Central Texas drone club turns runway into first FPV pylon race
Five 20-foot pylons and a 600-foot runway turned GamaRc Georgetown into Central Texas’s first run-what-you-brung FPV pylon race, with no racer cap and open sign-ups.

GamaRc Georgetown turned a familiar flying field into something FPV racers do not see every weekend: a 600-foot runway ringed by five 20-foot pylon towers, built for a run-what-you-brung time trial that the club billed as its first-ever FPV pylon race.
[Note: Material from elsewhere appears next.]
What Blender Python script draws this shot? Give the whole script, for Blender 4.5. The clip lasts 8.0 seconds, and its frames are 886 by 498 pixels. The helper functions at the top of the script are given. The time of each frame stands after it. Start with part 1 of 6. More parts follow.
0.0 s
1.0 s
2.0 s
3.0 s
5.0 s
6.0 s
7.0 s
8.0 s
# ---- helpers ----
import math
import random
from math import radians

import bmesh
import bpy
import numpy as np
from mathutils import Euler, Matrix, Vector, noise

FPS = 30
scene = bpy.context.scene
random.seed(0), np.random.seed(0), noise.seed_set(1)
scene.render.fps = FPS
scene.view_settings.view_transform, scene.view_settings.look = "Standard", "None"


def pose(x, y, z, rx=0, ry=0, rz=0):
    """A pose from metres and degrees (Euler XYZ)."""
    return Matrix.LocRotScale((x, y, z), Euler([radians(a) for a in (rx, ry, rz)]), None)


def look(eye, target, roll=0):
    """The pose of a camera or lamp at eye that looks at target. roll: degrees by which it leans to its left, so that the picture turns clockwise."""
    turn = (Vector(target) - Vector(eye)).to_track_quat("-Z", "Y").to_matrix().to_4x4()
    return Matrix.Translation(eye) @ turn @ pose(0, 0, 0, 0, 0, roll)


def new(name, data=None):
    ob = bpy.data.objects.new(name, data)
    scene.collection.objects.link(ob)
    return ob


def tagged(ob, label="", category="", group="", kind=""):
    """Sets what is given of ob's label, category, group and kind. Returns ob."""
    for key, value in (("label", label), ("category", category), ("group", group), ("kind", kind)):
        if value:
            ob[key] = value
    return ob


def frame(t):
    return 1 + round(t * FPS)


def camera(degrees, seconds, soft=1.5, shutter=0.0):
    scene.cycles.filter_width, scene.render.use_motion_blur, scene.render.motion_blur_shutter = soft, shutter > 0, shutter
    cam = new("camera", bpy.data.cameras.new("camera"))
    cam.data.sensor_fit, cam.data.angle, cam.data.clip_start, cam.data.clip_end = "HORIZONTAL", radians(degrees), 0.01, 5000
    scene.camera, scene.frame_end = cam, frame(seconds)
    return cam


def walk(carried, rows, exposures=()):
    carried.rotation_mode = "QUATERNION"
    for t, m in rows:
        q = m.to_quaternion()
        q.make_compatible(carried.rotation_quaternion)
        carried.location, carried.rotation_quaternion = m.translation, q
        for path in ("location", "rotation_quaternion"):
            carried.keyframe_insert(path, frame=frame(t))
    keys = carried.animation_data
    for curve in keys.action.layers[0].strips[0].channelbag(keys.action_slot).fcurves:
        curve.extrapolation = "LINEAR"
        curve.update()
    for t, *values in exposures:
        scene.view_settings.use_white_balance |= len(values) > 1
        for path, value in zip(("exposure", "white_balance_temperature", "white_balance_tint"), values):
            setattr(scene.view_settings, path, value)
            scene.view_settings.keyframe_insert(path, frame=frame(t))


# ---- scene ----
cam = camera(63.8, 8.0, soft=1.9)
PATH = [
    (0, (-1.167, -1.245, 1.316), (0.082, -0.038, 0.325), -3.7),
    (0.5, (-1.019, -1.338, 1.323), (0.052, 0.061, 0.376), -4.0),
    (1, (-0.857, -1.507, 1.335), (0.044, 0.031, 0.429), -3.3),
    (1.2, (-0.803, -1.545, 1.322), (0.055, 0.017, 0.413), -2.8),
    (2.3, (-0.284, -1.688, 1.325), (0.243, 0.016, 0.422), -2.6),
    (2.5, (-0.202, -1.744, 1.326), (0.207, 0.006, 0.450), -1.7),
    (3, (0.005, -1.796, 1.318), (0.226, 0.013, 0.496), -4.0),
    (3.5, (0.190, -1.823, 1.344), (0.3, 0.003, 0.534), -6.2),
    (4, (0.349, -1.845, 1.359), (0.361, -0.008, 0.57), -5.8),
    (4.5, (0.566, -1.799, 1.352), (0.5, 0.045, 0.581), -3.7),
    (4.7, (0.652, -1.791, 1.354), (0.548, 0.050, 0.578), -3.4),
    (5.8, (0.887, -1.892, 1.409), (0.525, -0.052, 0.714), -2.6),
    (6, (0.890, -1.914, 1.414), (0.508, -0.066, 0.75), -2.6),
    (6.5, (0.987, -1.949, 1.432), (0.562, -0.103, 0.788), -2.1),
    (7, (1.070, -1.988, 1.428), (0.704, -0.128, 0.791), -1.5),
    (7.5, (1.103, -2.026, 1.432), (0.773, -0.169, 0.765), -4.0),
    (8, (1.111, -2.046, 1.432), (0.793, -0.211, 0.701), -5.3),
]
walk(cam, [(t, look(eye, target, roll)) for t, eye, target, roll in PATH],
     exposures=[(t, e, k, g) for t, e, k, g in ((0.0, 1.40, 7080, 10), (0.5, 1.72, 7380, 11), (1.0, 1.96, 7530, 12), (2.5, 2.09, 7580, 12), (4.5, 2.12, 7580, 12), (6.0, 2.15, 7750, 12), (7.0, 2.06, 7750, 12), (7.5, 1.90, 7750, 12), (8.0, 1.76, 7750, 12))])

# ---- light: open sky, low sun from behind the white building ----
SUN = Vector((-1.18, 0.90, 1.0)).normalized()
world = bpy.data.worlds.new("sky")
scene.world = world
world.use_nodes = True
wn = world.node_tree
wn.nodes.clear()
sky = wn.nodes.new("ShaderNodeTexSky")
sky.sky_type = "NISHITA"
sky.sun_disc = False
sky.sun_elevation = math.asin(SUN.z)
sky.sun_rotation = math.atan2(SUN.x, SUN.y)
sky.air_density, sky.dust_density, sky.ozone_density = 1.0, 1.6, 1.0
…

The May 16 meet at 655 Co Rd 141 in Georgetown was listed as a custom, unranked event with no racer limit, and sign-ups began at 10:00 a.m. after the day opened at 8:00 a.m.
That format mattered as much as the venue. Standard tight-gate FPV racing rewards knife-edge precision through short, unforgiving turns. A pylon course changes the equation. Pilots had open runway, bigger sight lines, and enough space to stretch the airframe instead of threading it through a slalom. In model aviation, pylon racing is an established discipline around marked pylons, and the Academy of Model Aeronautics says some pylon models can reach nearly 200 mph. Georgetown’s version adapted that old-school speed test to FPV, which made the event feel less like a bracketed qualifier and more like a raw test of pace, spacing, and nerve.
The entry list already showed a workable field before race day wrapped up: DesertRat, WesRihn32, 2theMAX, FPV IzLoCo, and Clanker were on the page. With no racer cap and the option to request up to four-person heats, the format favored pilots who wanted laps, room, and flexibility over a rigid ladder. That is exactly why the setup could draw interest beyond the usual gate-racing crowd. It lowered the barrier to entry without lowering the challenge.
Central Texas Drone Racing is not a brand-new outfit trying to invent a scene from scratch. Its crew page lists the Georgetown-based group at 18 members and 26 races on the platform, which gives this pylon experiment a real local backbone. Gama itself is an AMA-chartered R/C flying club north of Georgetown near Walburg, and its gallery already includes categories for Drones & Quads and Combat Pylon Racing. A prior Gama flyer also promoted ride-along FPV flights, 1:1 FPV training, freestyle competition, and a pylon race at the same field, all of which points to a club that has been leaning into mixed-format flying for a while.

For Central Texas club racing, that is the bigger story. A runway, a safety margin, and a creative format gave pilots a different kind of proof-of-speed event, and Gama’s field may have just shown how local FPV days can expand without waiting on a full series or championship calendar.